前述の実施の形態においては、ステップS410で、ユーザー可読のURLを送信しているが、ステップS420後のリダイレクト画面で表示してもよい。この場合、ユーザーが初めてリリースコードを知るタイミングから、リリースコードが利用可能な状態であることになる。
アクセストークン保存テーブル300として、メールアドレス又はSNSアカウントを、アクセストークンを対応付けて記憶させてもよい。この処理は、ステップS408で行えばよい。この場合、2回目以降は、認可フローを経ずに、ファイルを印刷することができるようになる。
【0066】
なお、説明したプログラムについては、記録媒体に格納して提供してもよく、また、そのプログラムを通信手段によって提供してもよい。その場合、例えば、前記説明したプログラムについて、「プログラムを記録したコンピュータ読み取り可能な記録媒体」の発明として捉えてもよい。
「プログラムを記録したコンピュータ読み取り可能な記録媒体」とは、プログラムのインストール、実行、プログラムの流通等のために用いられる、プログラムが記録されたコンピュータで読み取り可能な記録媒体をいう。
なお、記録媒体としては、例えば、デジタル・バーサタイル・ディスク(DVD)であって、DVDフォーラムで策定された規格である「DVD−R、DVD−RW、DVD−RAM等」、DVD+RWで策定された規格である「DVD+R、DVD+RW等」、コンパクトディスク(CD)であって、読出し専用メモリ(CD−ROM)、CDレコーダブル(CD−R)、CDリライタブル(CD−RW)等、ブルーレイ・ディスク(Blu−ray(登録商標) Disc)、光磁気ディスク(MO)、フレキシブルディスク(FD)、磁気テープ、ハードディスク、読出し専用メモリ(ROM)、電気的消去及び書換可能な読出し専用メモリ(EEPROM(登録商標))、フラッシュ・メモリ、ランダム・アクセス・メモリ(RAM)、SD(Secure Digital)メモリーカード等が含まれる。
そして、前記のプログラムの全体又はその一部は、前記記録媒体に記録して保存や流通等させてもよい。
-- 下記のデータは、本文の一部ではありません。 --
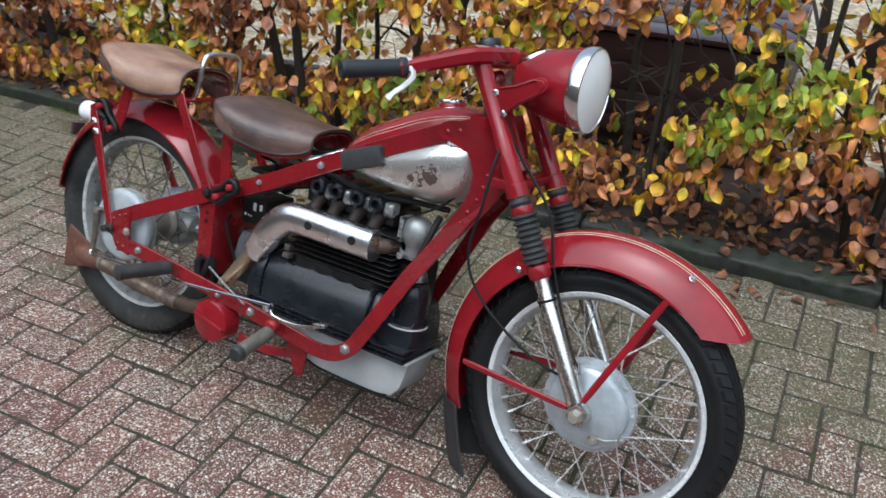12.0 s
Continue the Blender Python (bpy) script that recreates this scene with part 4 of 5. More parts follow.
for q in spline([V(0.700, 0.666, 0.030), V(0.725, 0.662, 0.070), V(0.77, 0.655, 0.099), V(0.84, 0.645, 0.118), V(0.91, 0.637, 0.127), V(0.97, 0.637, 0.130), V(1.015, 0.652, 0.124), V(1.045, 0.676, 0.110), V(1.062, 0.705, 0.085), V(1.068, 0.73, 0.055)], 4):
    row = []
    zt = min(rail_z(q.x), 0.812) + 0.002
    zm = zt - 0.38 * (zt - q.y)
    for k in range(33):
        u = 2 * math.pi * k / 33
        cy, sy = math.cos(u), math.sin(u)
        zz = (zt - zm) if sy > 0 else (zm - q.y)
        row.append(V(q.x, q.z * abs(cy) ** 0.75 * (1 if cy > 0 else -1), zm + zz * abs(sy) ** 0.8 * (1 if sy > 0 else -1)))
    loops.append(row)
rings(bm, loops)
part("tank_belly", bm, NICKEL, tank, "nickelled tank belly with flaked dark patches", 60)
bm = nm()
lathe(bm, [(0, 0.010), (0.030, 0.0095), (0.035, 0.008), (0.036, 0.005), (0.036, 0.0), (0.030, -0.008), (0, -0.008)], V(0.937, 0, 0.863), V(-0.15, 0, 0.99), 32)
part("filler_cap", bm, CHROME, tank, "chrome filler cap")

# engine
eng = nm()
sec = [(-0.100, 0.280), (-0.114, 0.290), (-0.117, 0.318), (-0.110, 0.360), (-0.094, 0.392), (-0.070, 0.412), (0.070, 0.412), (0.094, 0.392), (0.110, 0.360), (0.117, 0.318), (0.114, 0.290), (0.100, 0.280)]
rings(eng, [[V(x, y * f, 0.28 + (z - 0.28) * f) for y, z in sec] for x, f in ((0.545, 0.97), (0.549, 1.0), (0.858, 1.0), (0.864, 0.96))])
eng = part("crankcase", eng, BLACK, bike, "black enamelled crankcase")
bm = nm()
rings(bm, [[V(x, y * f, 0.275 + (z - 0.275) * f * 1.02) for y, z in sec] for x, f in ((0.500, 0.93), (0.506, 1.03), (0.538, 1.06), (0.546, 1.04))])
part("bell_housing", bm, BLACK, eng, "black flywheel housing")
for z, w, h in ((0.288, 0.124, 0.006), (0.276, 0.119, 0.008), (0.264, 0.122, 0.007)):
    bm = nm()
    box(bm, (0.748, -0.030, z), (0.485, 2 * w * 0.97 - 0.06, h), 0.0025)
    part("flange", bm, BLACK, eng)
bm = nm()
rings(bm, [[V(x, y * f * (1 if y < 0 else 0.5), 0.27 + (z - 0.27) * g) for y, z in sec] for x, f, g in ((0.864, 0.86, 0.92), (0.95, 0.82, 0.88), (0.980, 0.74, 0.8), (0.990, 0.60, 0.66))])
part("timing_cover", bm, BLACK, eng, "black timing cover")
bm = nm()
box(bm, (0.735, 0, 0.48), (0.235, 0.13, 0.145), 0.01)
part("cylinder_block", bm, BLACK_DULL, eng, "dull black cylinder block")
for k in range(10):
    bm = nm()
    box(bm, (0.752, 0, 0.420 + 0.0133 * k), (0.298, 0.178, 0.0035), 0.0014, segments=1)
    part("cooling_fin", bm, BLACK_DULL, eng)
bm = nm()
box(bm, (0.742, 0, 0.574), (0.258, 0.125, 0.036), 0.006)
head = part("cylinder_head", bm, BLACK_DULL, eng, "oily black cylinder head")
for x in (0.652, 0.708, 0.770, 0.826):
    bm = nm()
    lathe(bm, [(0, -0.062), (0.010, -0.062), (0.011, -0.082), (0.017, -0.084), (0.021, -0.080), (0.023, -0.060), (0.023, 0.05), (0.018, 0.06), (0, 0.06)], (x, 0, 0.602), n=24)
    part("rocker_cup", bm, BLACK, head, "black rocker cup")
    bm = nm()
    box(bm, (x + 0.030, -0.054, 0.594), (0.030, 0.036, 0.036), 0.010, segments=3)
    part("rocker_post", bm, OILY_ALLOY, head, "oily grey rocker post")
    bm = nm()
    lathe(bm, [(0, 0.418), (0.050, 0.418), (0.056, 0.414), (0.056, 0.398), (0, 0.398)], (x - 0.004, -0.038, 0), (0, 0, 1), 28)
    part("cylinder_base", bm, BLACK_DULL, eng)
    bm = nm()
    tube(bm, [(x, -0.085, 0.562), (x + 0.004, -0.078, 0.592)], 0.007, 10)
    part("valve_spring", bm, BLACK_DULL, head)
    bm = nm()
    tube(bm, spline([(x + 0.012, -0.055, 0.572), (x + 0.012, -0.082, 0.566), (x + 0.012, -0.098, 0.548)], 4), 0.015, 12)
    part("exhaust_port", bm, SOOTY, head, "sooty brown exhaust port")
bm = nm()
tube(bm, spline([(0.64, -0.05, 0.635), (0.74, -0.065, 0.626), (0.83, -0.06, 0.622), (0.91, -0.05, 0.628), (1.0, -0.04, 0.63)], 6), 0.007, 8)
part("oil_pipe", bm, BLACK_DULL, eng, "black pipe over the cylinder head")
bm = nm()
lathe(bm, [(0, 0.600), (0.012, 0.5985), (0.023, 0.593), (0.031, 0.584), (0.0355, 0.571), (0.0365, 0.558), (0.0345, 0.544), (0.028, 0.531), (0.024, 0.524), (0.024, 0.506), (0, 0.506)], (0.937, -0.052, 0), (0, 0, 1), 32)
dyn = part("distributor", bm, ALU, eng, "dull silver domed distributor")
bm = nm()
lathe(bm, [(0, 0.432), (0.022, 0.432), (0.026, 0.440), (0.030, 0.443), (0.037, 0.438), (0.044, 0.424), (0.047, 0.405), (0.047, 0.343), (0.050, 0.340), (0.050, 0.325), (0, 0.325)], (0.943, -0.047, 0), (0, 0, 1), 32)
dynamo = part("dynamo", bm, BLACK, eng, "black upright dynamo with an open mouth")
bm = nm()
lathe(bm, [(0.047, 0.339), (0.0525, 0.338), (0.0525, 0.3345), (0.047, 0.3335)], (0.943, -0.047, 0), (0, 0, 1), 32, closed=True)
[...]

また、通信によって、例えば、ローカル・エリア・ネットワーク(LAN)、メトロポリタン・エリア・ネットワーク(MAN)、ワイド・エリア・ネットワーク(WAN)、インターネット、イントラネット、エクストラネット等に用いられる有線ネットワーク、又は無線通信ネットワーク、さらにこれらの組み合わせ等の伝送媒体を用いて伝送させてもよく、また、搬送波に乗せて搬送させてもよい。
さらに、前記のプログラムは、他のプログラムの一部分又は全部であってもよく、又は別個のプログラムと共に記録媒体に記録されていてもよい。また、複数の記録媒体に分割して記録されていてもよい。また、圧縮や暗号化等、復元可能であればどのような態様で記録されていてもよい。